Wanderlust. The skin between me and the world has dissolved. Instead of retreating from pain and joy and vulnerability, I'm consumed with farsickness. Why wait for a traveling companion? Do I fear the loneliness inherent to my soul ranging the universe on its own? Yes, of course. In two weeks, I'll be going solo to Morocco. Not a condo on Cape Cod, not Aliki beach on Thasos, but an utterly unfamiliar landscape. My fears and insecurities will travel with me: bargaining in the souks, trekking into the Sahara, negotiating harassment (I'm tall, a woman, and American), and eating on my own. This last, maybe, is the most challenging. Can I sustain a hopeful, clever, and fulfilling conversation with myself? Plenty of women have adventured before me and done just that. In 1776, Jeanne Baret, dressed as a man, was the first woman to circumnavigate the globe. In 1889, Nellie Bly did it in twenty two days. In 1975, Junko Takei was the first woman to summit Everest. In 1994, Liv Arnesen skied solo to the South Pole. All I have to do is get on a plane, get off, and meet my driver in Marrakech.
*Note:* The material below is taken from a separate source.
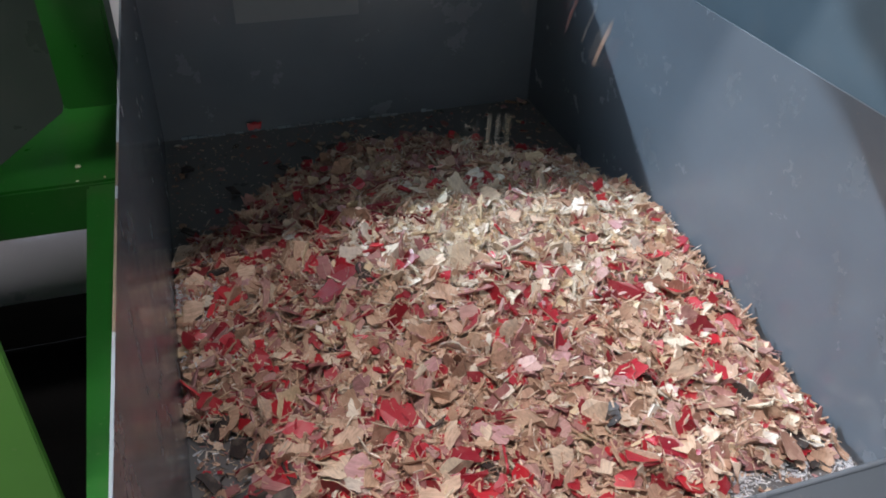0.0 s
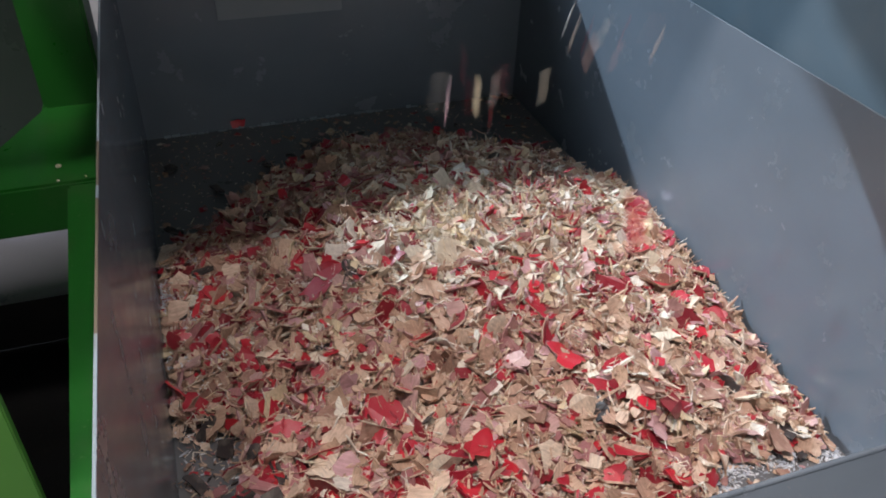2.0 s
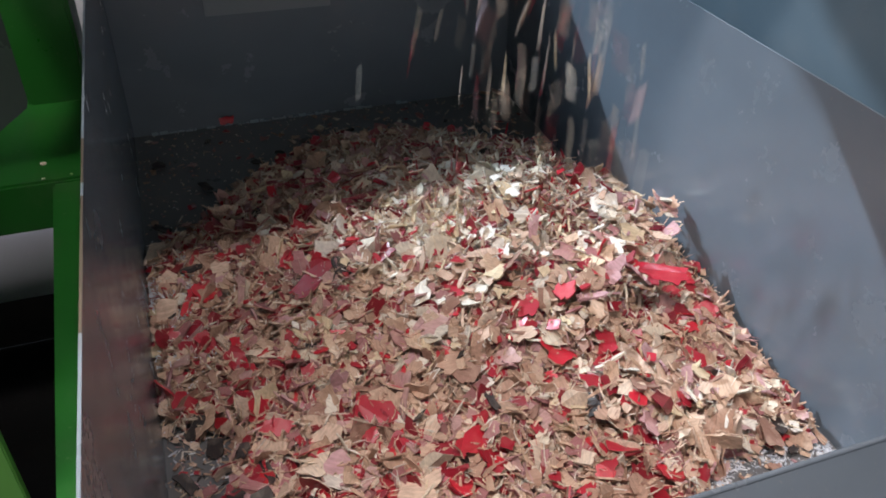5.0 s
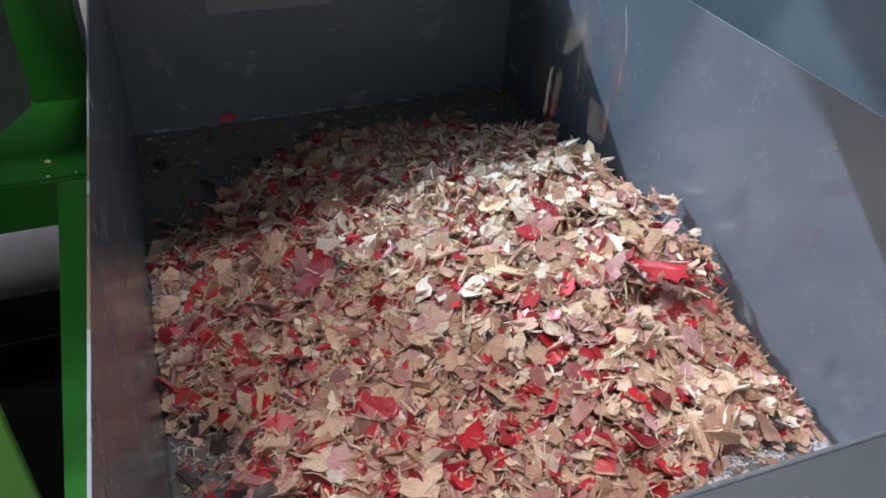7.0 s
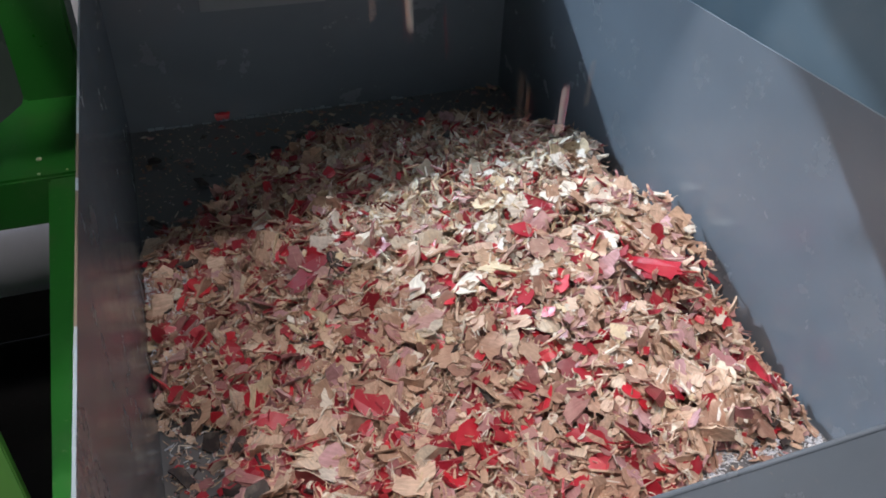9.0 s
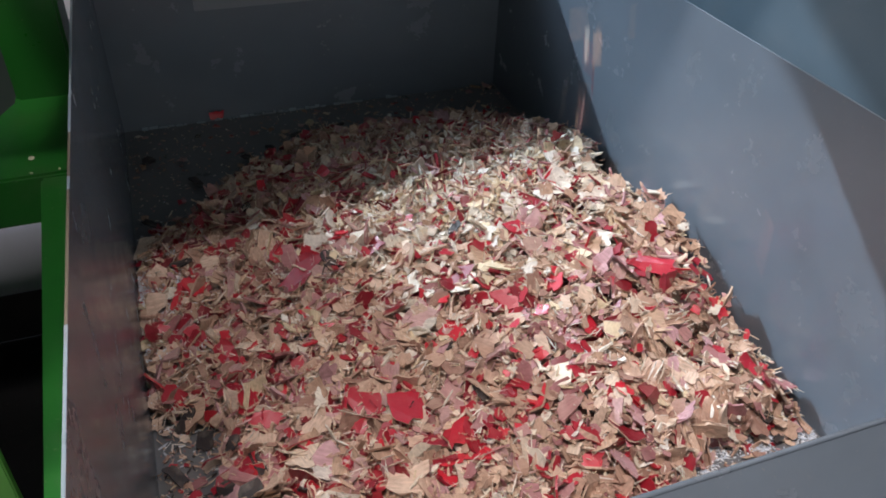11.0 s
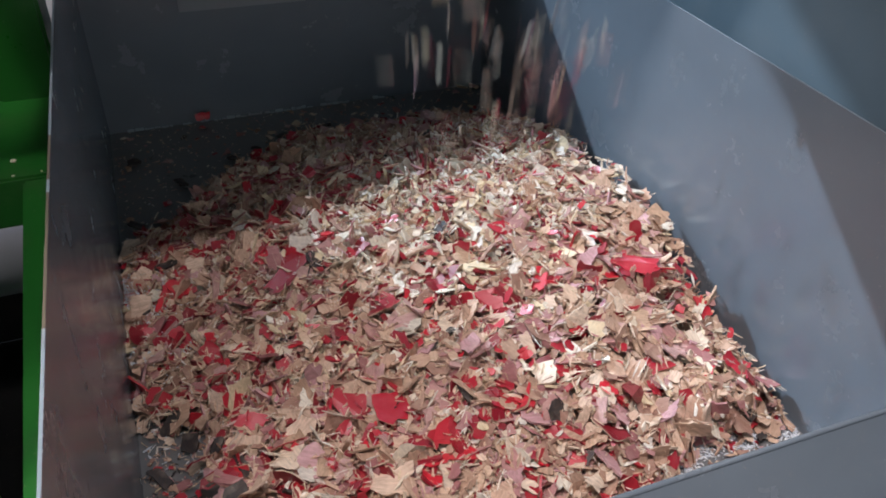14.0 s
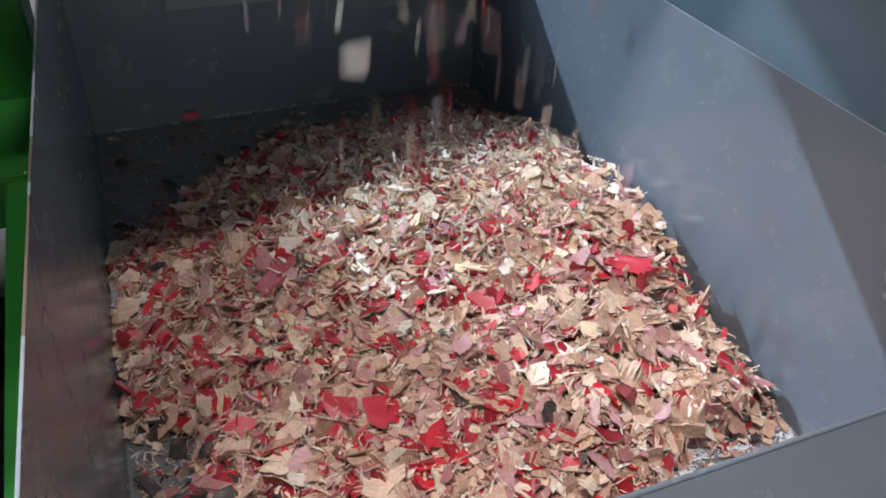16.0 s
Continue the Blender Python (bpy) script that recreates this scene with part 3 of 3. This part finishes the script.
def fall_rows(rnd, t, x, y, p, flurry):
    """Waiting on the chute plate, sliding to its lip, falling, lying on the heap."""
    k = growth(min(16, max(0, t)))
    lean = 0.06 if flurry else 0.3
    turn = slope_turn(x, y, k) @ chip_turn(rnd, lean)
    low = float((np.array(p) @ np.array(turn).T)[:, 2].min())
    z_end = heap(x, y, k) + (0.004 if flurry else 0.003 - low * 0.5)
    rest = Matrix.Translation((x, y, z_end)) @ turn.to_4x4()
    cu = rnd.uniform(0.05, 0.68)
    sx = min(WIDTH - 0.02, max(0.02, x + rnd.gauss(0, 0.03)))
    plate = Matrix.Rotation(math.atan2(0.83, 0.81), 4, "X")
    lip_z, lip_y, v0 = 0.490, 0.735, 2.1
    drop = lip_z - z_end
    dur = (-v0 + math.sqrt(v0 * v0 + 2 * 9.81 * drop)) / 9.81
    axis = Vector((rnd.gauss(0, 1), rnd.gauss(0, 1), rnd.gauss(0, 0.6))).normalized()
    spin = (rnd.uniform(2, 9) if not flurry else rnd.uniform(0, 1.5)) * rnd.choice((-1, 1))

    def state(s):
        if s <= 0:
            u = min(1, -s / 0.6) ** 2 if s > -0.6 else 1
            return Matrix.Translation((sx, lip_y + 0.025 + (cu - 0.025) * u, lip_z + (0.02 + (cu - 0.02) * u) * 1.025)) @ plate
        if s >= dur:
            return rest
        w = 1 - (1 - s / dur) ** 3
        q = Matrix.Rotation(spin * (dur - s), 3, axis) @ turn
        return Matrix.Translation((sx + (x - sx) * w, lip_y + (y - lip_y) * w, lip_z - v0 * s - 4.905 * s * s)) @ q.to_4x4()

    steps = [-0.6, -0.4, -0.2, -0.07, 0.0] + [dur * i / 5 for i in range(1, 5)] + [dur, dur + 0.1]
    times = [-1 / FPS] + [t + s for s in steps if -1 / FPS < t + s] + [16.2]
    rows, used = [], set()
    for tt in sorted(times):
        f = frame(tt)
        if f not in used and tt < 16.35:
            used.add(f)
            rows.append((tt, state((f - 1) / FPS - t)))
    return rows


def motions():
    rnd = random.Random(61)
    for ob, x, y, low, top, s, d in CLUMPS:
        walk(ob, [(0, pose(x, y, low)), (s + 0.1, pose(x, y, low)), (s + d, pose(x, y, top)), (16.2, pose(x, y, top))])
    for ob, t, x, y, p, flurry in FALLS:
        walk(ob, fall_rows(rnd, t, x, y, p, flurry))


motions()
Amelia Earhart once said this of flying: "After midnight, the moon set, and I was alone with the stars. I have often said that the lure of flying is the lure of beauty." This beauty comes precisely because you fly alone with the stars, because you have the courage to sit with the silence and tumult of the world without and the world within. When I was sick and no longer in love nor loved by my husband, I was estranged from the world's clamor and longed only for my own final silence. Now my stomach tumbles with fernweh and I swoon with wanderlust, and my itinerary follows the stars that I now see when I look up into my night sky.